C2B: Are there sacraments in Buddhism?

There are no sacraments in Buddhism in the sense they are found in Christianity.

There are, however many parallels as you can see below. While most usually involve monastics, ordination is the only one that must.


Pregnant mothers will often go to a monastery and ask monks to chant a special blessing authorized by the Buddha, known as the Angulimala Paritta. Newborns are often brought to a monastery as soon as possible to have monastics chant a blessing.


When a person is very ill, they may request monastics to visit and give a sermon and chant protective verses. This was common even in the time of the Buddha. The sick person and there family may also chant on their own.


Monastics do not officiate at weddings, but couples will often go to a monastery before or after the wedding to receive advice on lay life and to listen to blessing chants.

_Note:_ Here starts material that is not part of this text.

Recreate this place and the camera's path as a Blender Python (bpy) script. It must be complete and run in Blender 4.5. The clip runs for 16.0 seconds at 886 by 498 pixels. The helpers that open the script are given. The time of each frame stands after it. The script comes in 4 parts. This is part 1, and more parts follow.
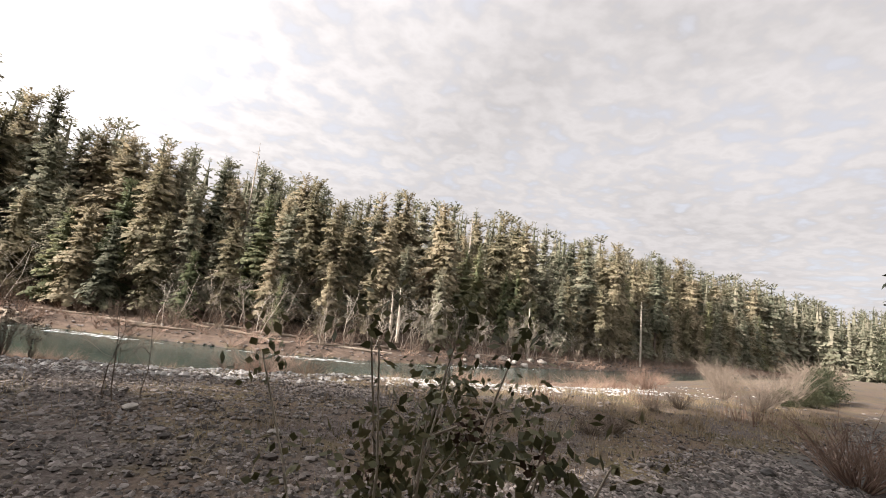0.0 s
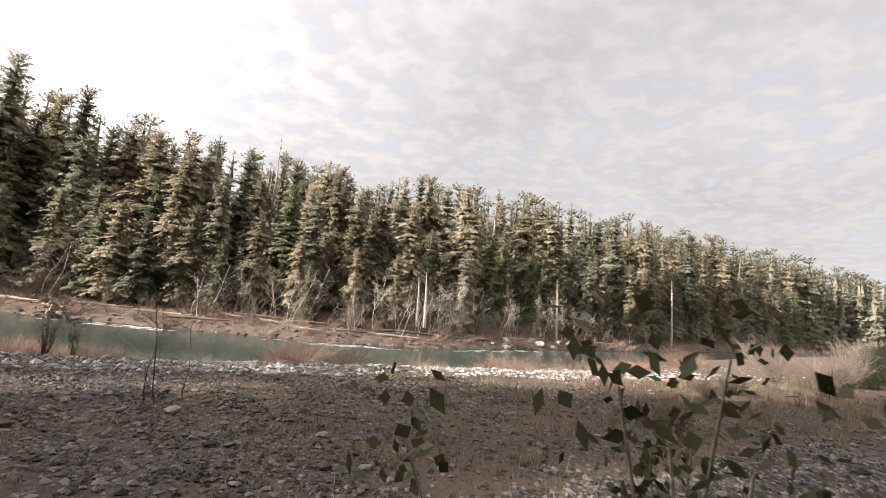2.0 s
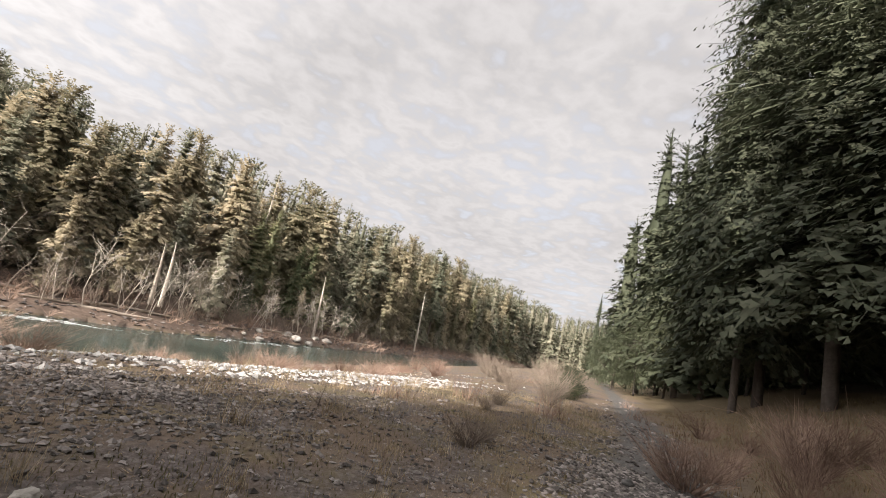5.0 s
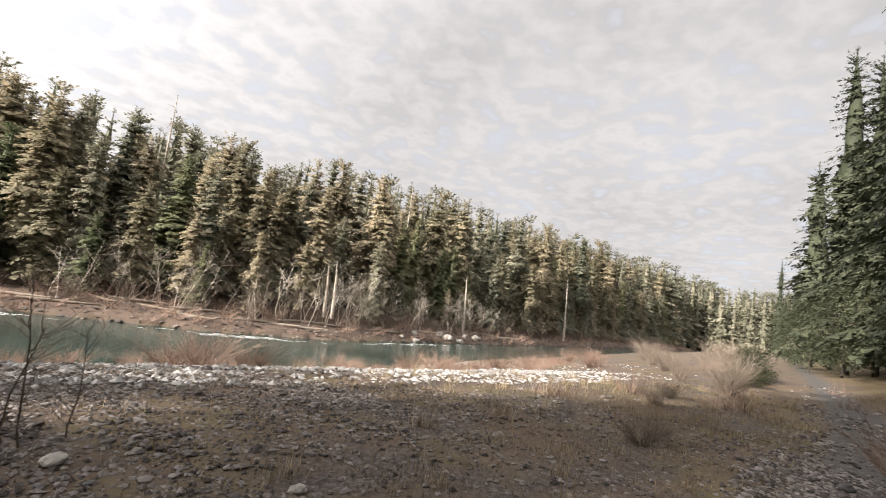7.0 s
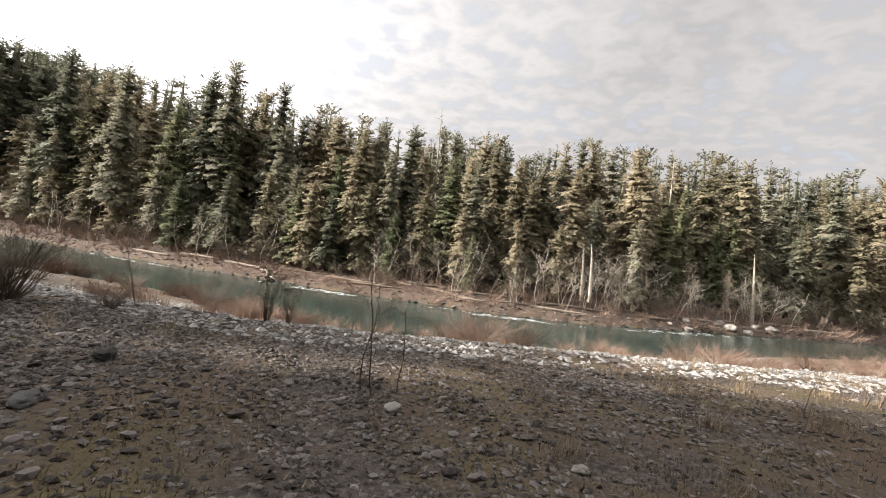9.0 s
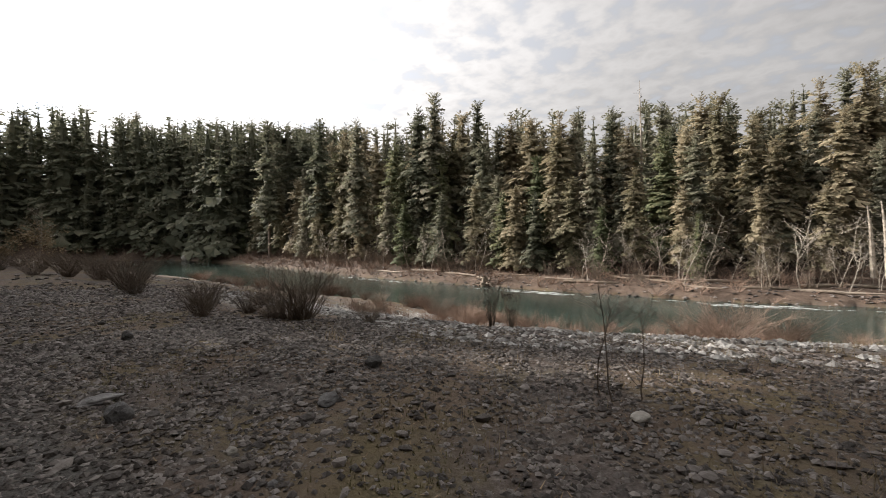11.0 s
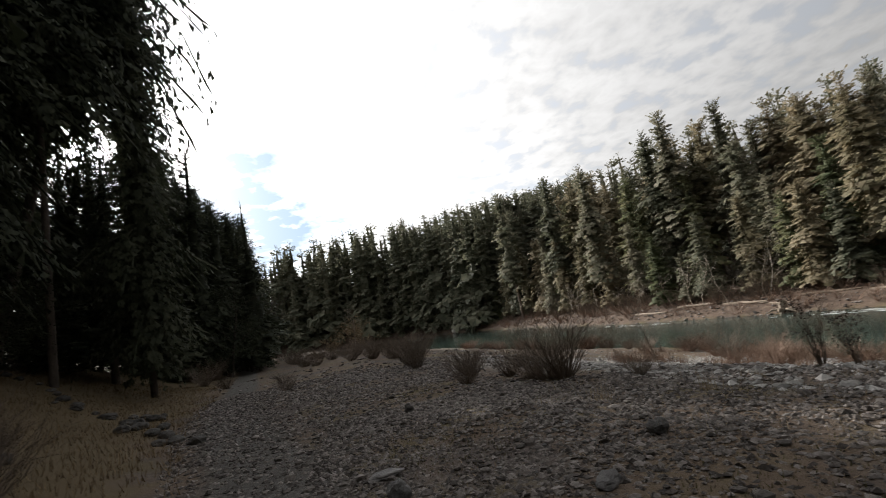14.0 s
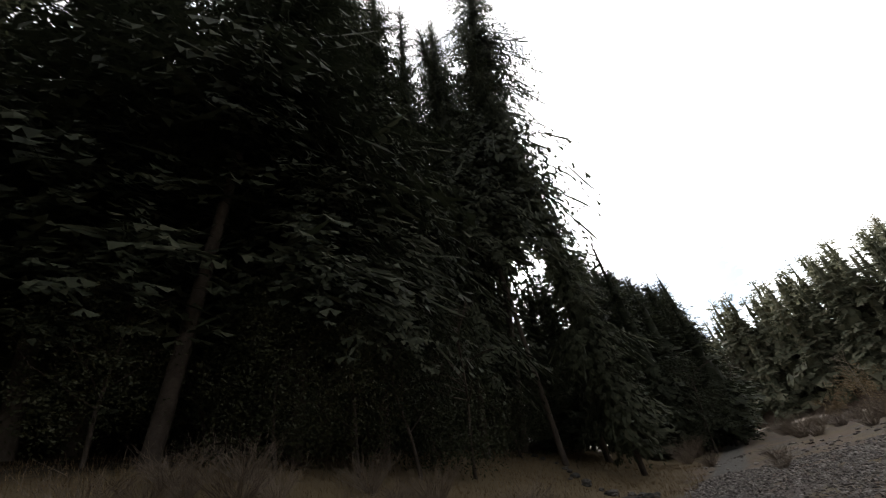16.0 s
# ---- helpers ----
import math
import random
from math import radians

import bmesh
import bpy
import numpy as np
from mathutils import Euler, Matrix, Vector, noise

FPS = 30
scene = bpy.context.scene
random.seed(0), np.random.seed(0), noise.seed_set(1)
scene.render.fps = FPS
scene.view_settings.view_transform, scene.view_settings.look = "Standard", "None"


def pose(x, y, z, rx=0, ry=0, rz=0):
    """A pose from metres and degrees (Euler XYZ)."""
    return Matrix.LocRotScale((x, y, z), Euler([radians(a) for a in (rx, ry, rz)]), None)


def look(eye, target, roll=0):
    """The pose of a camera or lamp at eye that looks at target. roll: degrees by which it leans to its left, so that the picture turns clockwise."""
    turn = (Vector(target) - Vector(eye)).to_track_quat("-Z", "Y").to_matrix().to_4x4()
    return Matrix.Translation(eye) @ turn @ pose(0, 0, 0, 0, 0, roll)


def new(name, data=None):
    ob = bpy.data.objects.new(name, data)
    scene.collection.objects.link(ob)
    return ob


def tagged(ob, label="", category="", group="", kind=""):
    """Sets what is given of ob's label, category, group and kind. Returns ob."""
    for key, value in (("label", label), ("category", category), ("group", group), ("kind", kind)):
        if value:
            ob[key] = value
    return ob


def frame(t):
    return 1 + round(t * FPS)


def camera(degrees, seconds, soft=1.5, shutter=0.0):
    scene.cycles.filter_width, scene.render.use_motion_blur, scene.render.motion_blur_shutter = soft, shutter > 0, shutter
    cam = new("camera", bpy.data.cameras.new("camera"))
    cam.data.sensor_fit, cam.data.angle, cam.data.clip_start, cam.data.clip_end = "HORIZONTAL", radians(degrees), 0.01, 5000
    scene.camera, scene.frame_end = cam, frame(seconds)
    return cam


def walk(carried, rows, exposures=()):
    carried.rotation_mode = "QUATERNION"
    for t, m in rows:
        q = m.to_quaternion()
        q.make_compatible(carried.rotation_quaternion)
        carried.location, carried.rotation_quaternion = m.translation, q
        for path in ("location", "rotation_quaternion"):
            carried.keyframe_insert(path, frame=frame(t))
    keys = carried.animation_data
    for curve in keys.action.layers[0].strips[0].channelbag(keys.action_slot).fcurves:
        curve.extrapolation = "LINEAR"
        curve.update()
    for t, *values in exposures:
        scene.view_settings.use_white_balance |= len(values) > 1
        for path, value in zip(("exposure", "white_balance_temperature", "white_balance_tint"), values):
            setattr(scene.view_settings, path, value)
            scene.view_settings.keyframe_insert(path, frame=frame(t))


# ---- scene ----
# ================= camera and walk =================
cam = camera(90.0, 16.0, soft=0.9, shutter=0.15)
# seconds, place, turn (degrees)
PATH = [
    (0.0, 0.00, -0.00, 1.60, 98.94, -7.79, 0.41),
    (0.5, -0.08, 0.00, 1.64, 99.27, -7.40, -0.12),
    (1.0, -0.16, 0.12, 1.65, 97.19, -7.37, -0.23),
    (1.5, -0.26, 0.18, 1.71, 98.00, -11.13, -1.26),
    (2.0, -0.37, 0.47, 1.66, 96.48, -6.41, 3.56),
    (2.5, -0.52, 0.82, 1.64, 97.36, -8.54, 0.25),
    (3.0, -0.67, 1.18, 1.59, 97.97, -11.05, -11.40),
    (3.5, -0.88, 1.65, 1.52, 96.03, -10.27, -17.92),
    (4.0, -1.03, 2.11, 1.37, 101.06, -14.03, -28.43),
    (6.5, -1.51, 1.76, 1.65, 99.65, -7.58, -18.84),
    (7.0, -1.56, 1.74, 1.64, 97.02, -8.51, -8.98),
    (7.5, -1.58, 1.74, 1.63, 94.90, -8.25, -0.89),
    (8.0, -1.62, 1.74, 1.61, 93.04, -8.10, 8.48),
    (10.5, -1.81, 1.62, 1.70, 88.08, -1.94, 41.45),
    (11.0, -1.85, 1.70, 1.67, 88.80, 0.47, 49.51),
    (11.5, -1.85, 1.67, 1.68, 90.35, 1.45, 58.24),
    (12.0, -1.89, 1.69, 1.70, 92.43, 1.78, 65.34),
    (12.5, -1.96, 1.76, 1.69, 93.31, 1.12, 66.42),
    (13.0, -2.28, 1.85, 1.62, 97.19, 2.73, 70.97),
    (13.5, -2.41, 1.94, 1.58, 97.92, 4.88, 72.17),
    (14.0, -2.42, 2.06, 1.57, 98.94, 10.84, 81.01),
    (14.5, -2.35, 2.23, 1.61, 102.28, 9.53, 100.91),
    (15.0, -2.17, 2.33, 1.61, 107.72, 13.29, 113.91),
    (15.5, -1.98, 2.42, 1.59, 111.83, 14.58, 126.07),
    (16.0, -1.82, 2.53, 1.55, 120.16, 13.38, 136.47),
]
EXPOSURES = [(0.0, 1.42, 6550, 15), (4.0, 1.42, 6550, 14), (8.0, 1.4, 6550, 13), (10.5, 0.9, 6500, 12), (11.5, 0.75, 6500, 12), (12.5, 0.58, 6450, 11),
             (14.0, 0.38, 6400, 10), (15.0, 0.7, 6400, 10), (16.0, 0.95, 6400, 10)]
walk(cam, [(t, pose(*p)) for t, *p in PATH], EXPOSURES)

# ================= world and sun =================
SUN_AZ, SUN_EL = 118.8, 22.9   # degrees to the left of +y, and above the horizon


def bearing(az, r=1.0):
    """x, y at r metres on a bearing, in degrees to the left of +y."""
    return -math.sin(radians(az)) * r, math.cos(radians(az)) * r


def nodes_of(owner):
    owner.use_nodes = True
    tree = owner.node_tree
    tree.nodes.clear()

    def n(kind, inputs=None, **props):
        nd = tree.nodes.new(kind)
        if "data_type" in props:
            nd.data_type, nd.blend_type = props["data_type"], props["blend_type"]
        if "operation" in props:
            nd.operation = props["operation"]
        if "use_clamp" in props:
            nd.use_clamp = props["use_clamp"]
        if "interpolation_type" in props:
            nd.interpolation_type = props["interpolation_type"]
        if "attribute_name" in props:
            nd.attribute_name = props["attribute_name"]
        for k, v in (inputs or {}).items():
            if isinstance(v, bpy.types.NodeSocket):
                tree.links.new(v, nd.inputs[k])
            else:
                nd.inputs[k].default_value = v
        return nd
    return n


def ramp(n, fac, stops):
    nd = n("ShaderNodeValToRGB", {"Fac": fac})
    els = nd.color_ramp.elements
    while len(els) < len(stops):
        els.new(0.5)
    for e, (p, c) in zip(els, stops):
        e.position, e.color = p, (*c, 1) if len(c) == 3 else c
    return nd.outputs["Color"]


def mixc(n, fac, a, b, blend="MIX"):
    nd = n("ShaderNodeMix", data_type="RGBA", blend_type=blend)
    for key, v in ((0, fac), (6, a), (7, b)):
        if isinstance(v, bpy.types.NodeSocket):
            nd.id_data.links.new(v, nd.inputs[key])
        else:
            nd.inputs[key].default_value = v if key == 0 else (*v, 1)
    return nd.outputs[2]


def mathn(n, op, a, b=0.0, c=0.0, clamp=False):
    nd = n("ShaderNodeMath", operation=op, use_clamp=clamp)
    for key, v in ((0, a), (1, b), (2, c)):
        if isinstance(v, bpy.types.NodeSocket):
            nd.id_data.links.new(v, nd.inputs[key])
        else:
            nd.inputs[key].default_value = v
    return nd.outputs[0]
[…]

Going for refuge and taking the precepts

Traditionally, going for refuge to the Triple Gem and undertaking the five precepts is considered conversion to Buddhism. Often lay people will recite them repeating after a monastic but it can also be done alone. This is often done every time one goes to a monastery.


After a family member or friend dies, people will often arrange an alms-giving and share merit with the departed. This is traditionally done after seven days, one month, three months, and at the year anniversary, although the schedule is not important.

Entering the monastic order

There is an official procedure established by the Budddha for novice ordination (leaving lay life) and high ordination (officially becoming a member of the monastic community. This is explained in detail in the Vinaya.


Do I have to change my name If I become a Buddhist?

There is no need to change your name when you become a Buddhist. Most people do not. Even monks and nuns didn’t change their names when the Buddha was alive.

If you would like to have a traditional Buddhist name, you certainly can. Some names are are simply names of famous disciples such as Visakha (chief female benefactor), Khema (chief nun), Ananda (the Buddha’s attendant), and Upali (Vinaya master). Some names are wholesome qualities such as Khanti (patience), and Samadhi (concentration).

If you would like help choosing a Buddhist name, most monks and nuns would be happy to help you.